From February 7, 2026, the Marc Chagall National Museum in Nice welcomes “Chagall at Work. An Exceptional Loan to the Museum”. An exceptional exhibition that immerses visitors in the artist’s studio through 141 unpublished works from recent donations by his granddaughters, Bella and Meret Meyer.
After being presented at the Centre Pompidou in Paris in 2023 and 2024, 141 works by Marc Chagall are joining the museum that bears his name in Nice. Divided into two parts, the exhibition offers an unprecedented look at how the artist developed his most ambitious projects.
Sketches, maquettes, collages, ceramics and sculptures make up a journey that highlights the diversity of Chagall’s practices. More than a simple retrospective, the exhibition invites visitors to discover the creative stages of an artist in perpetual experimentation.
The secrets of the Palais Garnier ceiling
One of the exhibition’s highlights is dedicated to the commission for the Palais Garnier ceiling, executed at the request of André Malraux. In 1962, the Minister of Cultural Affairs entrusted Chagall with creating a new decoration intended to modernize the prestigious Parisian monument.
Forty-one sketches and maquettes trace the genesis of this monumental work of over 220 m², inaugurated in September 1964. Visitors discover how the artist gradually built his composition, paying homage to great composers such as Mozart, Debussy, Ravel and Tchaikovsky, while celebrating Paris, his adopted city.
The exhibition also revisits the controversy sparked by this commission. Some heritage defenders denounced the installation of a contemporary work in the building designed by Charles Garnier. Yet over time, Chagall’s ceiling became one of the most iconic symbols of the Paris Opera.

The Firebird, when painting and spectacle become one
Another major ensemble presented at the museum: the sixty-four sketches created for the sets and costumes of Igor Stravinsky’s ballet The Firebird.
In 1945, commissioned by the Ballet Theatre of New York, Chagall imagined in a few months all of the sets as well as eighty costumes. Still marked by the loss of his wife Bella the previous year, he fully immerses himself in this project that allows him to reconnect with his ideal of “total art.”
The displayed maquettes reveal a universe where color, movement and music merge. Inspired by Russian folklore, the fantastic characters, monsters and the mythical Firebird testify to the artist’s boundless imagination.

A constant quest for innovation
The exhibition also sheds light on lesser-known facets of Chagall’s work. From the 1960s onwards, the artist became passionate about collage, combining colored papers and fabrics with his drawings. These experiments become both preparatory studies for his monumental projects and autonomous works where he freely explores materials, textures and colors.

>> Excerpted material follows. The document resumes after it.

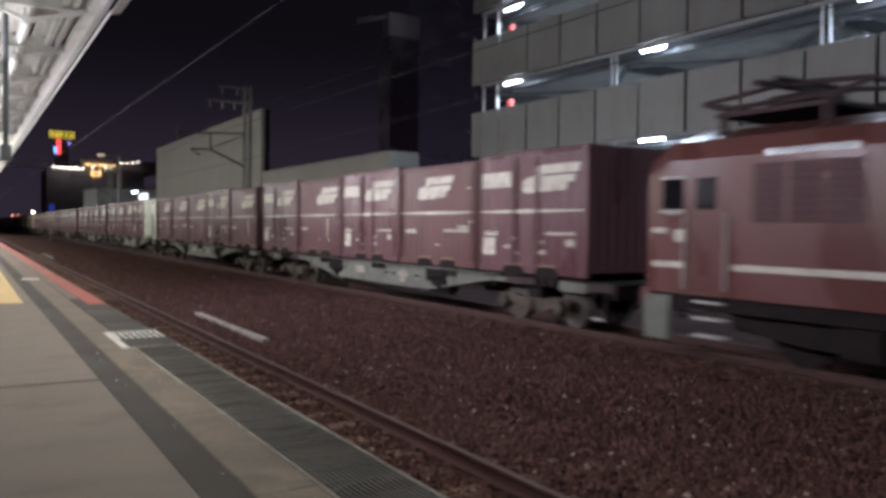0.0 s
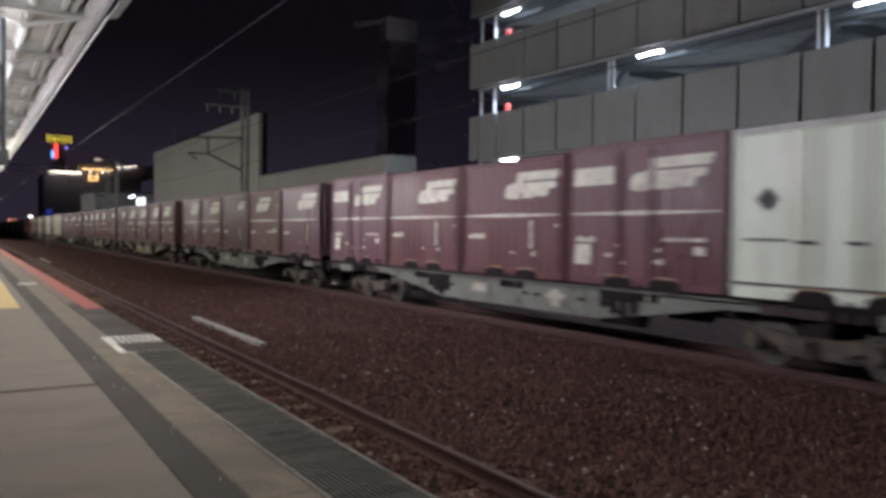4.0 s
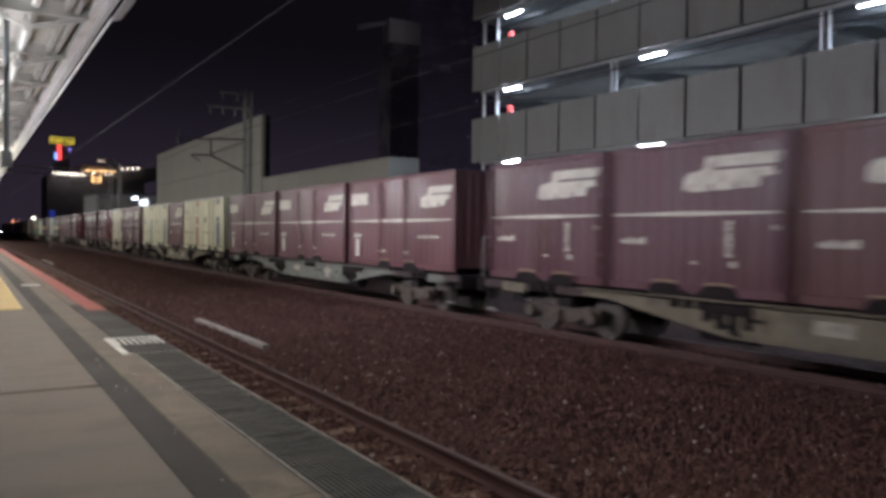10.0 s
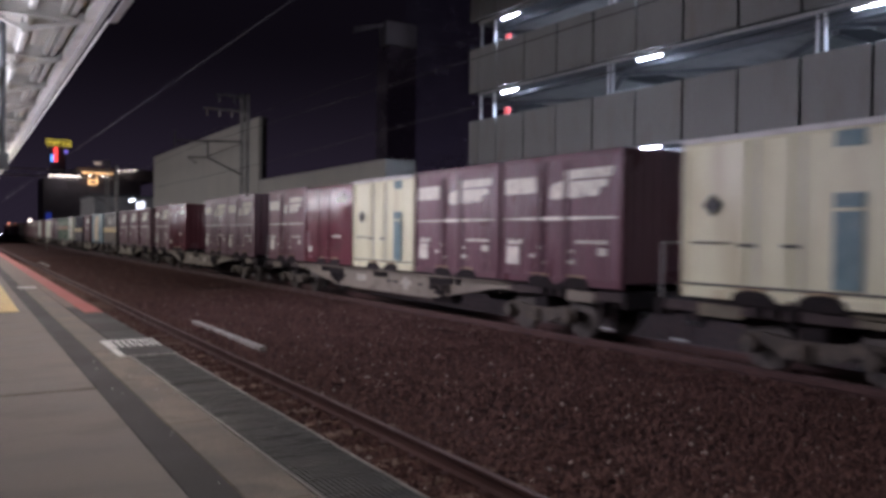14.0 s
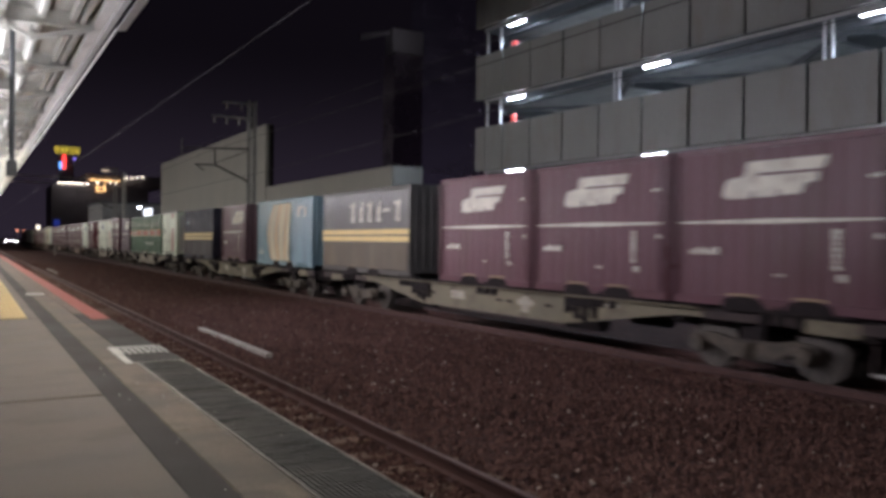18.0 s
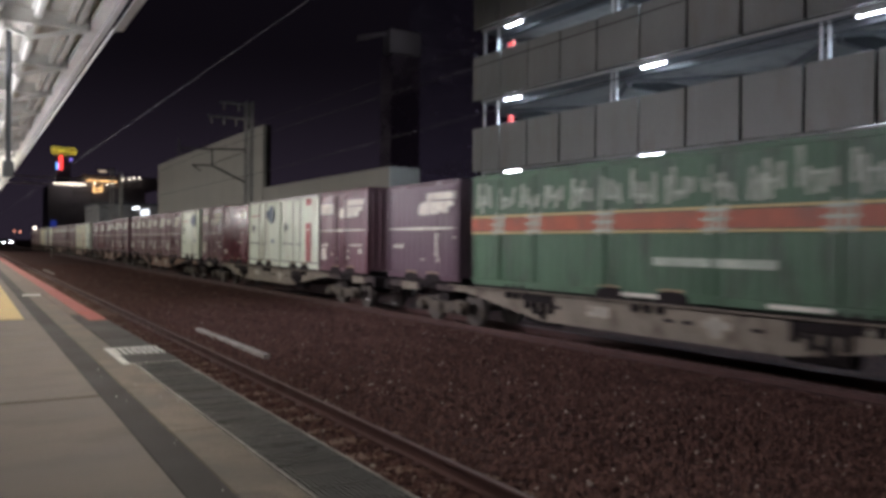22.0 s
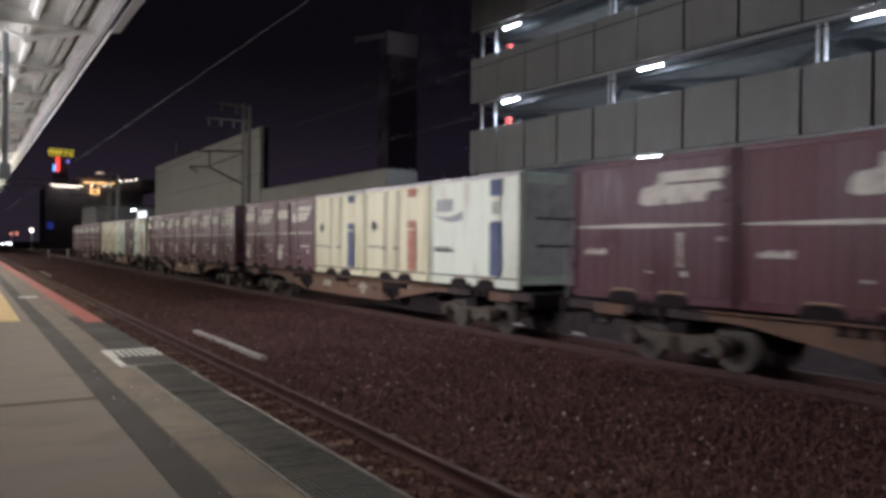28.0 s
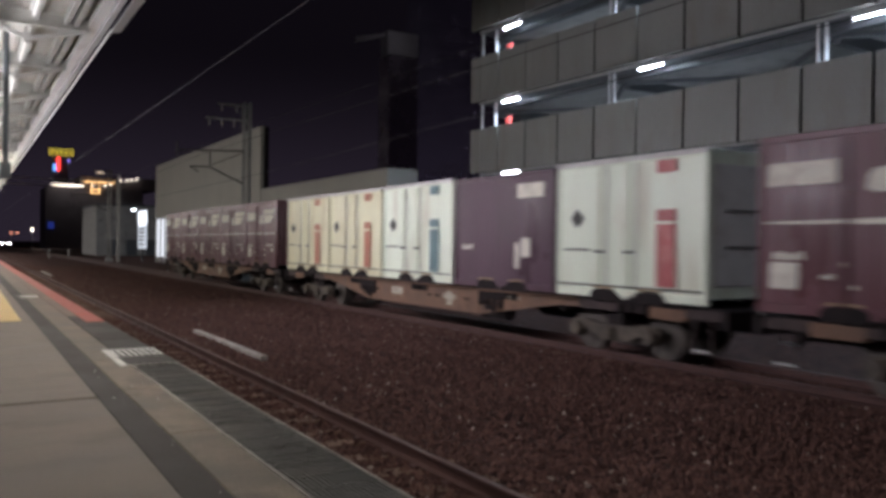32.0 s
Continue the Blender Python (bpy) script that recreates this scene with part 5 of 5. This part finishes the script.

This constant search for innovation reveals a creator refusing to limit himself to a single technique, always in search of new forms of expression.
Thanks to the donations made by Bella and Meret Meyer to the Centre Pompidou, this exhibition brings together a rare collection of works allowing visitors to approach Marc Chagall’s creative gesture as closely as possible. A unique opportunity to discover behind the scenes and to understand how the artist transformed an idea, an emotion or a dream into a work of art.